Mimicry by Lyrebird

To: Carol Probets <>,
Subject: Mimicry by Lyrebird
From: brian fleming <>
Date: Tue, 10 Apr 2007 17:28:48 +1000
I well remember seeing that sequence of David Attenborough's camera-imitating Lyrebird - and for half a second I also recognized a glimpse of part of the aviary structure (I know that aviary very well). A much earlier Lyrebird in that aviary was a hand-reared bird, whose repertoire included a muttered "Hullo Chook" (that was his name). He was of course useless in a breeding program being imprinted on humans. All the same it was a marvellous moment when he flew onto my arm and looked me in the face for a moment! He was softly singing his assorted subsong repertoire at the time - including Magpies and Black Cockatoos.

Given the appalling difficulties of making a nature film series for TV and the small time allowed to do so, I don't begrudge David Attenborough the use of captive fauna at times. At least the BBC does its best to be accurate, and it opens our eyes to the wonderful things we are unlikely to see for ourselves.
Anthea Fleming

Carol Probets wrote:

Carl and others,

There was a thread about this some years ago which would be in the Birding-Aus archives.
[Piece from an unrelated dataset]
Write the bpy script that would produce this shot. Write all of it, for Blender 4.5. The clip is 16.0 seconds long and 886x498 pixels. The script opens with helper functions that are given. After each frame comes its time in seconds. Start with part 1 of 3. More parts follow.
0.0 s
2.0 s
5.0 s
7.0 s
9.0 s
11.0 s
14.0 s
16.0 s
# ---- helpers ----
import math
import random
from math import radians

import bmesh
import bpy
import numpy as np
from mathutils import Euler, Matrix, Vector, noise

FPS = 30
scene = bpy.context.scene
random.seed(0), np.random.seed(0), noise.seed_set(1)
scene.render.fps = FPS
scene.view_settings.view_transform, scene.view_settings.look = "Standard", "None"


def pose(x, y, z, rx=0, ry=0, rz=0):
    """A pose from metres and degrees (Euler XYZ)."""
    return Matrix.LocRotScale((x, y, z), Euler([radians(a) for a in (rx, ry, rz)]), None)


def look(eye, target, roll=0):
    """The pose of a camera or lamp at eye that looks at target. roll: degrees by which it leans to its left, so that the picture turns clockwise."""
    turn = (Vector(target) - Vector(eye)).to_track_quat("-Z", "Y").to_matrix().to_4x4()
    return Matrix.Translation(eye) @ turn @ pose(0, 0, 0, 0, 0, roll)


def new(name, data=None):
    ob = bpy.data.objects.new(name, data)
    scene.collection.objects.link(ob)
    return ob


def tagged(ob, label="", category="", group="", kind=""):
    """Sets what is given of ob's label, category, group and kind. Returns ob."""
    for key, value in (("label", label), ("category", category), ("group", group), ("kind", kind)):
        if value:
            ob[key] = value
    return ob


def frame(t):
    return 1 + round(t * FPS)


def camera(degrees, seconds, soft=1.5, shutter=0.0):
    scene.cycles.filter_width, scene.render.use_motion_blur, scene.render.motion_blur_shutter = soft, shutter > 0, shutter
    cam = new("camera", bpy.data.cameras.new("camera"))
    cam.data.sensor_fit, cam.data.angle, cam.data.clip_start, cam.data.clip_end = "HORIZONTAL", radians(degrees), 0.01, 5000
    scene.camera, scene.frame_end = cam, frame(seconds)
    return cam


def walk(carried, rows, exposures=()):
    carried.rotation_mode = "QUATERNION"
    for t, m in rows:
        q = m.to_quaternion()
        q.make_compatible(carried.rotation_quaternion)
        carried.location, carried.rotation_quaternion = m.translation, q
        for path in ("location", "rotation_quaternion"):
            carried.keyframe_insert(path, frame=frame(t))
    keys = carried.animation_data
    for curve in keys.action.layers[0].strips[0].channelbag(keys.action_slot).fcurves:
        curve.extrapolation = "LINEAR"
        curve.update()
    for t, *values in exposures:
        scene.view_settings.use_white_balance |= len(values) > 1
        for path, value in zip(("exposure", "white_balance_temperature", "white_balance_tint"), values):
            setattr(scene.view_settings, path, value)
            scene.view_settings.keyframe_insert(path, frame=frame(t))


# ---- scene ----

Apparently the David Attenborough lyrebird was a captive bird at Healesville Sanctuary and was raised in an environment where it heard these sounds frequently during its song-learning phase.




So, does that mean that the David Attenbourough footage of a Lyrebird imitating a camera shutter release. motor drive and a chain-saw was a fake ?
Carl Clifford

On 09/04/2007, at 12:24 AM, Syd Curtis wrote:

"May I repeat Norman's plea: If anyone has a recording of a lyrebird in the wild, imitating mechanical sounds, I would be grateful to hear from them."